If Gigi's school is still kept up, (it was in a small street near the Trevi fountain,) we would advise the traveler in search of the picturesque by all means to visit it, particularly if it is in the same location it was when Caper was there. It was over a stable, in the second story of a tumble-down old house, frequented by dogs, cats, fleas, and rats; in a room say fifty feet long by twenty wide. A semi-circle of desks and wooden benches went round the platform where stood the male models nude, or on other evenings, male and female models in costumes, Roman or Neapolitan. Oil lamps gave enough light to enable the artists who generally attended there to draw, and color in oils or water-colors, the costumes. The price of admittance for the costume class was one paul, (ten cents,) and as the model only posed about two hours, the artists had to work very fast to get even a rough sketch finished in that short time. Americans, Danes, Germans, Spaniards, French, Italians, English, Russians, were numbered among the attendants, and more than once, a sedate-looking English-woman or two would come in quietly, make a sketch, and go away unmolested and almost unnoticed.
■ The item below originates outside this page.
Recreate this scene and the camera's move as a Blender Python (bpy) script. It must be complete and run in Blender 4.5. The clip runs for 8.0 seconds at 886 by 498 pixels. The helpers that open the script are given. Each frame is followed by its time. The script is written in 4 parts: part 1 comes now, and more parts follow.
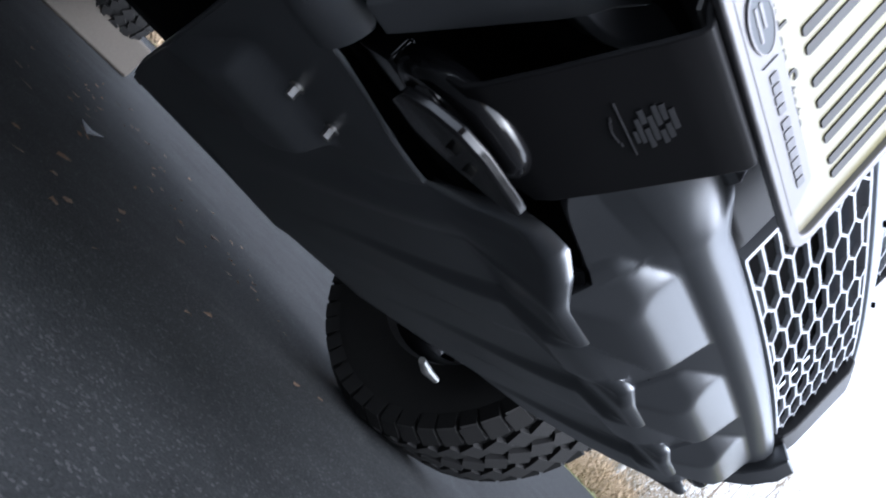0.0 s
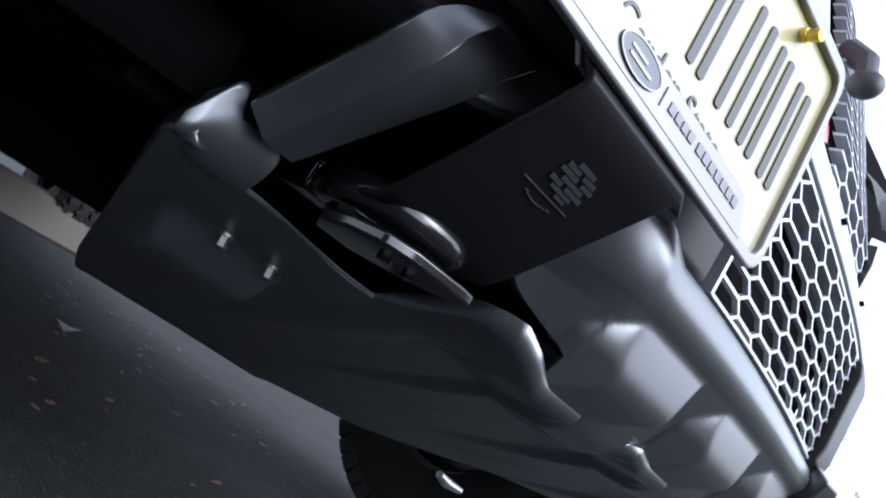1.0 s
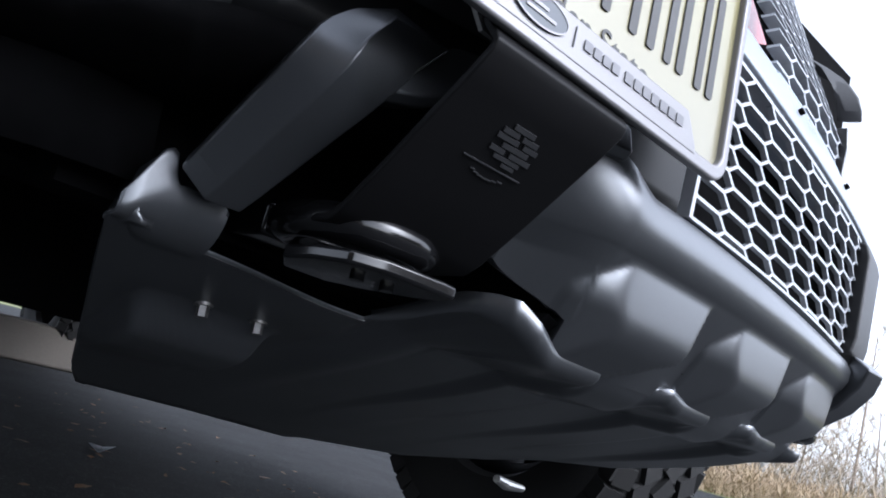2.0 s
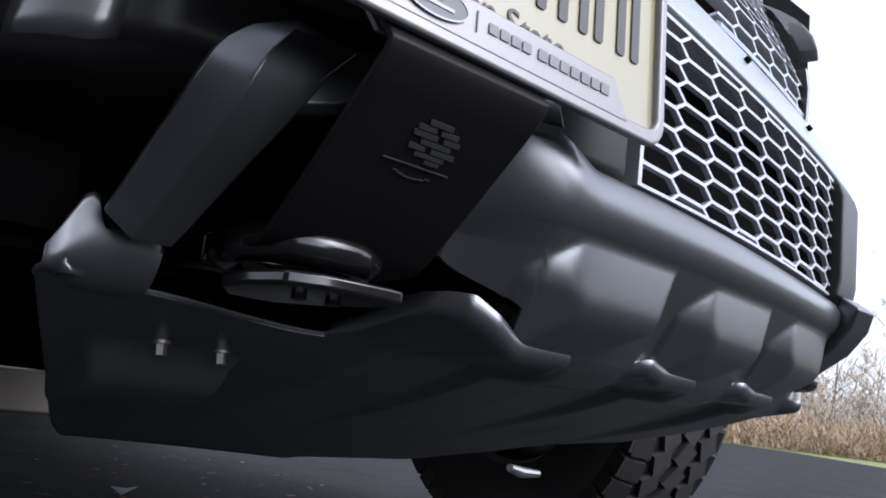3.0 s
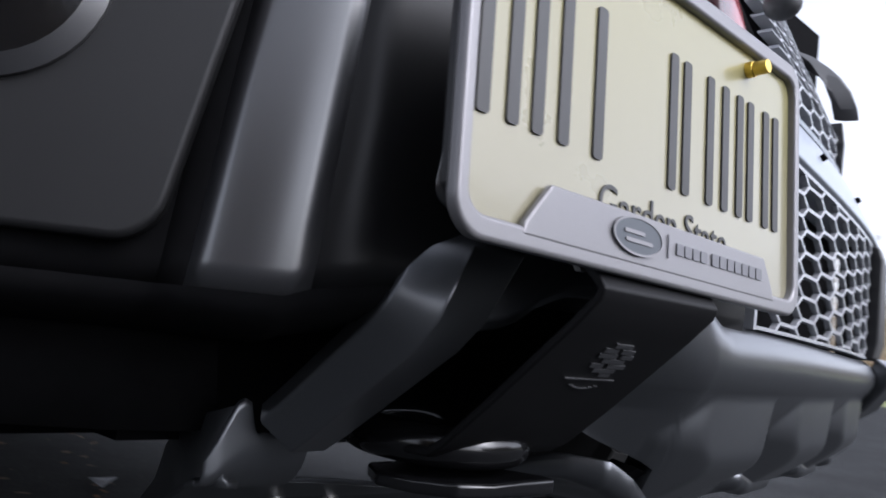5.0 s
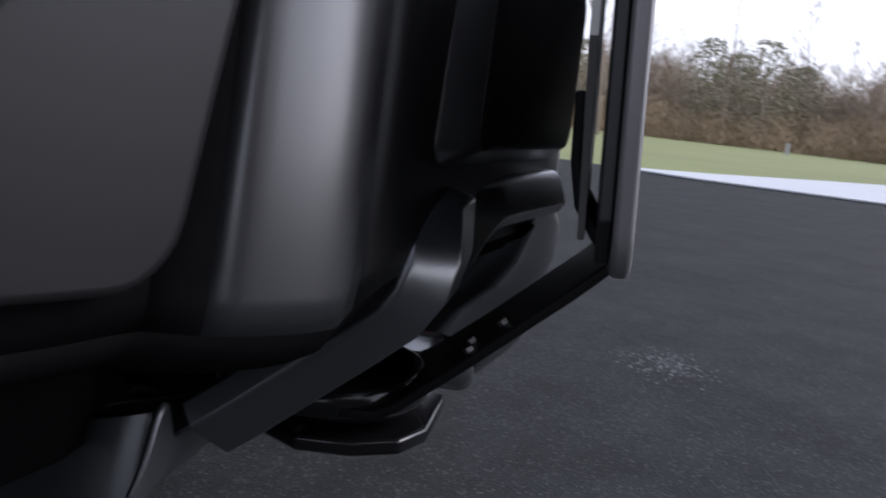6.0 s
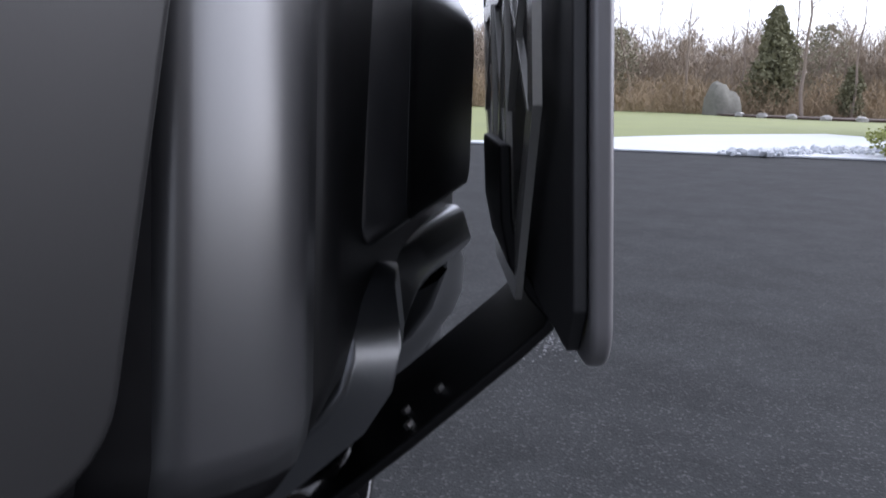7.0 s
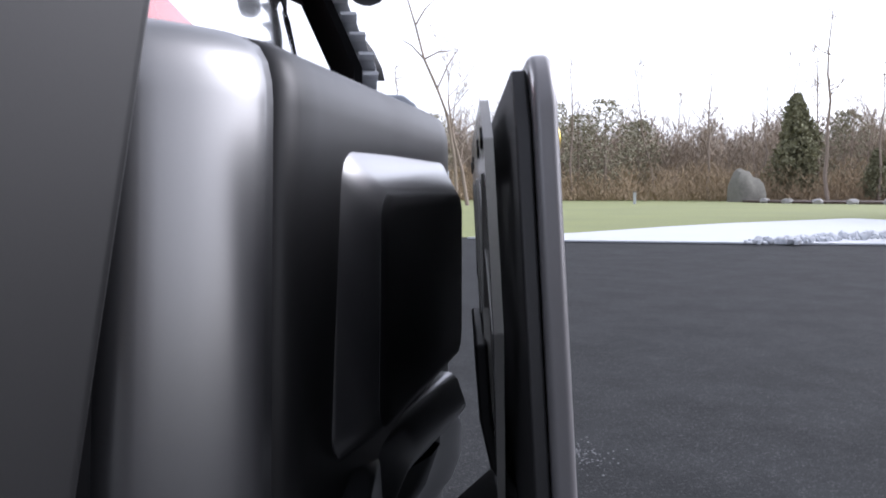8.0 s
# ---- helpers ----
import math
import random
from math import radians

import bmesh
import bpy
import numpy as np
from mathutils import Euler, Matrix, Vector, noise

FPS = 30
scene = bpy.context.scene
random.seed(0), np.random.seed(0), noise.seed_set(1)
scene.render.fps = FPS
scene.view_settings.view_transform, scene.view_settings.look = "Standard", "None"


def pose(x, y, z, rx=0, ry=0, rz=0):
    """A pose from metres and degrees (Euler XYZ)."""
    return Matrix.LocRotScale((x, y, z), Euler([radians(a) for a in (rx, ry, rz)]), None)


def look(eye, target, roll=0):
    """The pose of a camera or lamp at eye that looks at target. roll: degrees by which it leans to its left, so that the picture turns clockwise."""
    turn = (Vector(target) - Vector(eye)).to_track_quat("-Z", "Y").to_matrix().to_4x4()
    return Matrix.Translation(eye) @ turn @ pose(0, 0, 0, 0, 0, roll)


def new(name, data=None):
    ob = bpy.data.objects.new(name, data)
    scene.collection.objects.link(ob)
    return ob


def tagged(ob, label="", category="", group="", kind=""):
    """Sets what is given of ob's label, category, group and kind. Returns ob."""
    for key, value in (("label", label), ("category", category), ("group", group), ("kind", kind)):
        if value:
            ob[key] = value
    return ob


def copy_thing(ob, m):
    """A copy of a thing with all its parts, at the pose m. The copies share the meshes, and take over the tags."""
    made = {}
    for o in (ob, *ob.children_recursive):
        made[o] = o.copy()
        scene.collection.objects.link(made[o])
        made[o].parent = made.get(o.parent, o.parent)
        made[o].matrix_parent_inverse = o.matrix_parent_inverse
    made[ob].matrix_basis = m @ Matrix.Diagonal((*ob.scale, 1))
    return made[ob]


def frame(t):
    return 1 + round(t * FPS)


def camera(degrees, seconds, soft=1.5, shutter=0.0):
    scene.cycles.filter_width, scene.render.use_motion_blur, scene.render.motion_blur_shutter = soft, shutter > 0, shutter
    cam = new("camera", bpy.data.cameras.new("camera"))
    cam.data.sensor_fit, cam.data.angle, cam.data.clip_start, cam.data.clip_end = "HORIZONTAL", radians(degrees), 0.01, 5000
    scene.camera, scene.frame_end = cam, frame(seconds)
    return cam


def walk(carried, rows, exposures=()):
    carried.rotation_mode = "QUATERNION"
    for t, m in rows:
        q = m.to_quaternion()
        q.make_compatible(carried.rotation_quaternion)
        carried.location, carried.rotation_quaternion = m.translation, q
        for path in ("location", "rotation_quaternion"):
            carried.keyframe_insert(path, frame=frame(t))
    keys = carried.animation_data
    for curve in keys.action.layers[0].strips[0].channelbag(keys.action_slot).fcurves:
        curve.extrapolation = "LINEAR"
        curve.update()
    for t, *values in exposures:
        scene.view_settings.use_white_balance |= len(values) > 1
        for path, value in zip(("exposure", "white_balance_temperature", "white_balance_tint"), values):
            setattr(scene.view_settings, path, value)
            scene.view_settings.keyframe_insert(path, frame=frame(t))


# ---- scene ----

More than three-quarters of the sketches made by Caper at Gigi's costume-class were taken from models in standing positions. At the end of the first hour, they had from ten to fifteen minutes allowed them to rest; but these minutes were seldom wasted by the artist, who improved them to finish the lines of his drawing, or dash in color. The powers of endurance of the female models were better than those of the men; and they would strike a position and keep it for an hour, almost immovable. Noticeable among these women, was one named Minacucci, who, though over seventy years old, had all the animation and spirit of one not half her age; and would keep her position with the steadiness of a statue. She had, in her younger days, been a model for Canova; had outlived two generations; and was now posing for a third. If you have ever seen many figure-paintings executed in Rome, your chance is good to have seen Minacucci's portrait over and over again. Caper affirms that of any painting made in Rome from the years 1856 to 1860, introducing an Italian head, whether a Madonna or sausage-seller, he can tell you the name of the model it was painted from nine times out of ten! The fact is, they do want a new model for the Madonna badly in Rome, for Giacinta is growing old and fat, and Stella, since she married that cobbler, has lost her angelic expression. The small boy who used to pose for angels has smoked himself too yellow, and the man who stood for Charity has gone out of business.

'I have,' said Caper to me the other day, 'too much respect for the public to tell them who the man with red hair and beard used to pose for; but he has taken to drinking, and it's all up with him.'

Spite of fleas, rats, squalling cats, dog-fights, squealing of horses, and braying of donkeys, lamp-smoke, and heat or cold, the hours passed by Caper in Gigi's old barracks were among the pleasantest of his Roman life. There was such novelty, variety, and brilliancy in the costumes to be sketched, that every evening was a surprise; save those nights when Stella posed, and these were known and looked forward to in advance. She always insured a full class, and when she first appeared, was the beauty of all the models.

Caper was sitting one afternoon in Rocjean's studio, when there was a tap at the door.